Circuit Analysis: Solving Current and Voltage for Every Resistor

Welcome to the fascinating world of circuit analysis! This tutorial will guide you through the essential concepts and techniques for determining current and voltage across resistors in various circuit configurations. We’ll explore how to simplify complex circuits and apply fundamental laws to solve for the unknown values.

Understanding Basic Concepts

Before diving into the analysis, let’s review some key concepts:

• Circuit: A closed loop that allows for the flow of electrical current.
• Resistor: A component that opposes the flow of current, measured in ohms (Ω).
• Voltage (V): The electrical potential difference between two points in a circuit, measured in volts (V).
• Current (I): The rate of flow of electric charge, measured in amperes (A).

Ohm’s Law: The Foundation of Circuit Analysis

Ohm’s Law is the cornerstone of circuit analysis. It states that the current flowing through a conductor is directly proportional to the voltage applied across its ends and inversely proportional to its resistance.

Mathematically, Ohm’s Law is expressed as:

I = V/R

Where:

• I is the current (A)
• V is the voltage (V)
• R is the resistance (Ω)

Series Circuits

In a series circuit, components are connected end-to-end, forming a single path for current flow. The following properties hold true for series circuits:

• Total Resistance: The total resistance (R_T) is the sum of individual resistances (R₁, R₂, …).
• Current: The current is the same through all components in the circuit.
• Voltage: The voltage across each resistor is proportional to its resistance.

Example:

Consider a series circuit with two resistors: R₁ = 10 Ω and R₂ = 20 Ω. If the voltage across the circuit is 30 V, we can calculate the following:

• Total Resistance: R_T = R₁ + R₂ = 10 Ω + 20 Ω = 30 Ω
• Current: I = V/R_T = 30 V / 30 Ω = 1 A
• Voltage across R₁: V₁ = I * R₁ = 1 A * 10 Ω = 10 V
• Voltage across R₂: V₂ = I * R₂ = 1 A * 20 Ω = 20 V

Parallel Circuits

In a parallel circuit, components are connected side-by-side, providing multiple paths for current flow. The following properties apply to parallel circuits:

• Total Resistance: The reciprocal of the total resistance is equal to the sum of the reciprocals of individual resistances.
• Voltage: The voltage across each component is the same.
• Current: The current divides among the branches, with larger currents flowing through paths with lower resistance.

Example:

Consider a parallel circuit with two resistors: R₁ = 10 Ω and R₂ = 20 Ω. If the voltage across the circuit is 30 V, we can calculate the following:

• Total Resistance: 1/R_T = 1/R₁ + 1/R₂ = 1/10 Ω + 1/20 Ω = 3/20 Ω^-1, so R_T = 20/3 Ω ≈ 6.67 Ω
• Current through R₁: I₁ = V/R₁ = 30 V / 10 Ω = 3 A
• Current through R₂: I₂ = V/R₂ = 30 V / 20 Ω = 1.5 A

Simplifying Complex Circuits

Complex circuits can be simplified by combining resistors in series and parallel until a single equivalent resistance is obtained. This allows for easier analysis of the circuit.

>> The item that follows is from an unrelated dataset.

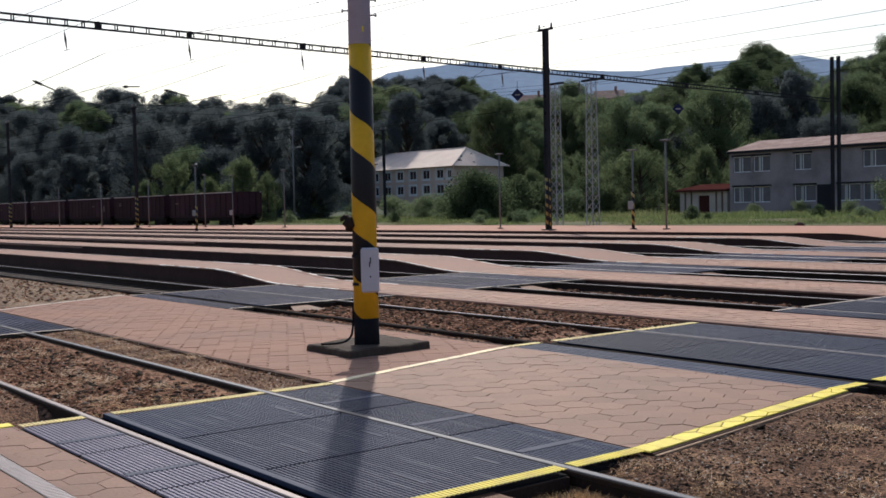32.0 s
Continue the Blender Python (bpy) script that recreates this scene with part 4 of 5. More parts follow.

Steps for simplifying circuits:

1. Identify resistors in series and calculate their equivalent resistance.
2. Identify resistors in parallel and calculate their equivalent resistance.
3. Repeat steps 1 and 2 until a single equivalent resistor is obtained.

Conclusion

Circuit analysis is a fundamental skill in electrical engineering. Understanding Ohm’s Law, series and parallel circuits, and techniques for simplifying complex circuits is crucial for solving problems related to current, voltage, and resistance in various electrical systems. This tutorial has provided a solid foundation for further exploration and application of these concepts.